▶ **Task objective**:
Reproduce all the material exactly, minus any pictures it holds.

▶ **Provided data**:
+-------+

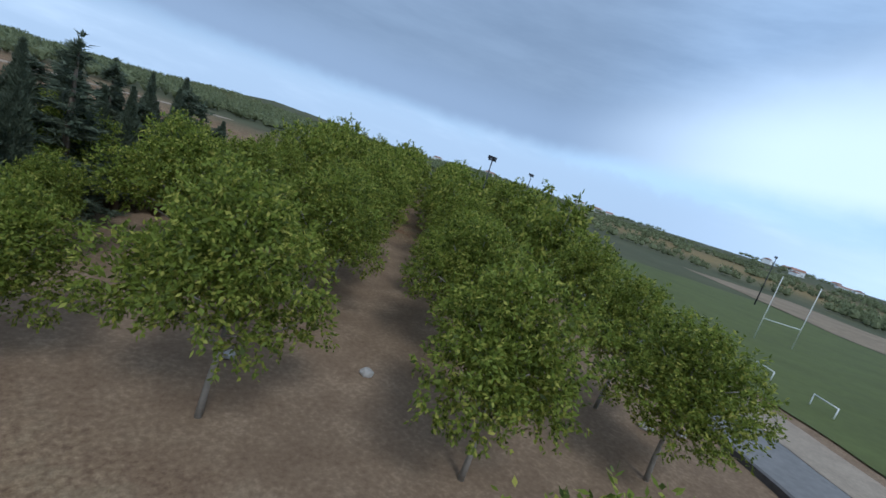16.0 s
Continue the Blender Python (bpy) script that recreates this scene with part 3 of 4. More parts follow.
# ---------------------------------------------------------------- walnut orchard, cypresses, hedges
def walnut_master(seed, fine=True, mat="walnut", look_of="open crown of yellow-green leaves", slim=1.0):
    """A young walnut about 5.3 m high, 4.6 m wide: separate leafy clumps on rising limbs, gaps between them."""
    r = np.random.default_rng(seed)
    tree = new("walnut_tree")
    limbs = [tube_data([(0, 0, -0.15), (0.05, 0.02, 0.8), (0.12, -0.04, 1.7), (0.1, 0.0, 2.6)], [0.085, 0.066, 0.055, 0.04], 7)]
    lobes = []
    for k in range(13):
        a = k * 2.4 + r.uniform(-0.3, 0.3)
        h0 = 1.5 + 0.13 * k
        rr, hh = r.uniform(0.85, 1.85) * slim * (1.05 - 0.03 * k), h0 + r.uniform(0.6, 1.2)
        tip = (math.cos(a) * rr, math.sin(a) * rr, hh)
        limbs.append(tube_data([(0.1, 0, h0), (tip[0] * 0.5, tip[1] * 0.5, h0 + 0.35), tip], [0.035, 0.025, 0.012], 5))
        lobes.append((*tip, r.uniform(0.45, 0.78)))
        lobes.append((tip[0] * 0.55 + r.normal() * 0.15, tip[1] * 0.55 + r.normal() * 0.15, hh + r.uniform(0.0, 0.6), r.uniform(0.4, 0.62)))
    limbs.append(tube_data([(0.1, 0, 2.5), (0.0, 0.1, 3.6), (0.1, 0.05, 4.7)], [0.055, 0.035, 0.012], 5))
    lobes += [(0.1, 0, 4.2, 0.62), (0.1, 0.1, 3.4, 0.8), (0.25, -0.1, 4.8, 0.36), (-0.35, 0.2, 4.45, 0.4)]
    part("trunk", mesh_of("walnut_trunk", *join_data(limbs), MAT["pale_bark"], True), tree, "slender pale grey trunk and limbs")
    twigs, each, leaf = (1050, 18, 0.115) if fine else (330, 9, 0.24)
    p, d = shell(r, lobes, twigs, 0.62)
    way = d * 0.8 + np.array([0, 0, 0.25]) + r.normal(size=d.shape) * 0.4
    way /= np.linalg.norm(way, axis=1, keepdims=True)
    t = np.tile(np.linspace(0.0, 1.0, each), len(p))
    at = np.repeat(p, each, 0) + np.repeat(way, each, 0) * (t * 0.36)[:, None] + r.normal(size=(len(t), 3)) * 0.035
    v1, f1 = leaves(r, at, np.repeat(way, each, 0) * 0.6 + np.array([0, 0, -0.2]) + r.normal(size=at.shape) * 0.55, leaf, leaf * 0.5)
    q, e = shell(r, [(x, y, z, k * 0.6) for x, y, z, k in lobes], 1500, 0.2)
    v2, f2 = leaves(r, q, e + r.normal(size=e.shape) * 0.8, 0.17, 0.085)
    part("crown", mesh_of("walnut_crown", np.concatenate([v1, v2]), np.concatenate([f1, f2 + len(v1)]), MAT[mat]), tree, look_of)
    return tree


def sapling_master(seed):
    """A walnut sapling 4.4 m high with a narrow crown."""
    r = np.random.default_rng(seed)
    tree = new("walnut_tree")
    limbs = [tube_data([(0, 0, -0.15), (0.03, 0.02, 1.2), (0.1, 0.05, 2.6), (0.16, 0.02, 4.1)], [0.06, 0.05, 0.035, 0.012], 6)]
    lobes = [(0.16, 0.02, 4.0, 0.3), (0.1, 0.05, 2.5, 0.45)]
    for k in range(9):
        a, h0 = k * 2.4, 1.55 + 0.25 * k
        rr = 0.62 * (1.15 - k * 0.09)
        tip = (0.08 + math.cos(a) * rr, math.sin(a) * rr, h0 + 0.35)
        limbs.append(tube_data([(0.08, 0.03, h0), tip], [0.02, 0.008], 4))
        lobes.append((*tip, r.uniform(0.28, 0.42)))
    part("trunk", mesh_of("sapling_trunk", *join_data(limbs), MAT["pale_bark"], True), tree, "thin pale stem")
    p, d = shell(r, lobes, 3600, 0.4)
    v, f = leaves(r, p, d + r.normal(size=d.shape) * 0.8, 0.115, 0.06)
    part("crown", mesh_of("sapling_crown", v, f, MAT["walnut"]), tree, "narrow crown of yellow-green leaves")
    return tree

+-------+

▶ **Answer in full**:
16.0 s
Continue the Blender Python (bpy) script that recreates this scene with part 3 of 4. More parts follow.
# ---------------------------------------------------------------- walnut orchard, cypresses, hedges
def walnut_master(seed, fine=True, mat="walnut", look_of="open crown of yellow-green leaves", slim=1.0):
    """A young walnut about 5.3 m high, 4.6 m wide: separate leafy clumps on rising limbs, gaps between them."""
    r = np.random.default_rng(seed)
    tree = new("walnut_tree")
    limbs = [tube_data([(0, 0, -0.15), (0.05, 0.02, 0.8), (0.12, -0.04, 1.7), (0.1, 0.0, 2.6)], [0.085, 0.066, 0.055, 0.04], 7)]
    lobes = []
    for k in range(13):
        a = k * 2.4 + r.uniform(-0.3, 0.3)
        h0 = 1.5 + 0.13 * k
        rr, hh = r.uniform(0.85, 1.85) * slim * (1.05 - 0.03 * k), h0 + r.uniform(0.6, 1.2)
        tip = (math.cos(a) * rr, math.sin(a) * rr, hh)
        limbs.append(tube_data([(0.1, 0, h0), (tip[0] * 0.5, tip[1] * 0.5, h0 + 0.35), tip], [0.035, 0.025, 0.012], 5))
        lobes.append((*tip, r.uniform(0.45, 0.78)))
        lobes.append((tip[0] * 0.55 + r.normal() * 0.15, tip[1] * 0.55 + r.normal() * 0.15, hh + r.uniform(0.0, 0.6), r.uniform(0.4, 0.62)))
    limbs.append(tube_data([(0.1, 0, 2.5), (0.0, 0.1, 3.6), (0.1, 0.05, 4.7)], [0.055, 0.035, 0.012], 5))
    lobes += [(0.1, 0, 4.2, 0.62), (0.1, 0.1, 3.4, 0.8), (0.25, -0.1, 4.8, 0.36), (-0.35, 0.2, 4.45, 0.4)]
    part("trunk", mesh_of("walnut_trunk", *join_data(limbs), MAT["pale_bark"], True), tree, "slender pale grey trunk and limbs")
    twigs, each, leaf = (1050, 18, 0.115) if fine else (330, 9, 0.24)
    p, d = shell(r, lobes, twigs, 0.62)
    way = d * 0.8 + np.array([0, 0, 0.25]) + r.normal(size=d.shape) * 0.4
    way /= np.linalg.norm(way, axis=1, keepdims=True)
    t = np.tile(np.linspace(0.0, 1.0, each), len(p))
    at = np.repeat(p, each, 0) + np.repeat(way, each, 0) * (t * 0.36)[:, None] + r.normal(size=(len(t), 3)) * 0.035
    v1, f1 = leaves(r, at, np.repeat(way, each, 0) * 0.6 + np.array([0, 0, -0.2]) + r.normal(size=at.shape) * 0.55, leaf, leaf * 0.5)
    q, e = shell(r, [(x, y, z, k * 0.6) for x, y, z, k in lobes], 1500, 0.2)
    v2, f2 = leaves(r, q, e + r.normal(size=e.shape) * 0.8, 0.17, 0.085)
    part("crown", mesh_of("walnut_crown", np.concatenate([v1, v2]), np.concatenate([f1, f2 + len(v1)]), MAT[mat]), tree, look_of)
    return tree


def sapling_master(seed):
    """A walnut sapling 4.4 m high with a narrow crown."""
    r = np.random.default_rng(seed)
    tree = new("walnut_tree")
    limbs = [tube_data([(0, 0, -0.15), (0.03, 0.02, 1.2), (0.1, 0.05, 2.6), (0.16, 0.02, 4.1)], [0.06, 0.05, 0.035, 0.012], 6)]
    lobes = [(0.16, 0.02, 4.0, 0.3), (0.1, 0.05, 2.5, 0.45)]
    for k in range(9):
        a, h0 = k * 2.4, 1.55 + 0.25 * k
        rr = 0.62 * (1.15 - k * 0.09)
        tip = (0.08 + math.cos(a) * rr, math.sin(a) * rr, h0 + 0.35)
        limbs.append(tube_data([(0.08, 0.03, h0), tip], [0.02, 0.008], 4))
        lobes.append((*tip, r.uniform(0.28, 0.42)))
    part("trunk", mesh_of("sapling_trunk", *join_data(limbs), MAT["pale_bark"], True), tree, "thin pale stem")
    p, d = shell(r, lobes, 3600, 0.4)
    v, f = leaves(r, p, d + r.normal(size=d.shape) * 0.8, 0.115, 0.06)
    part("crown", mesh_of("sapling_crown", v, f, MAT["walnut"]), tree, "narrow crown of yellow-green leaves")
    return tree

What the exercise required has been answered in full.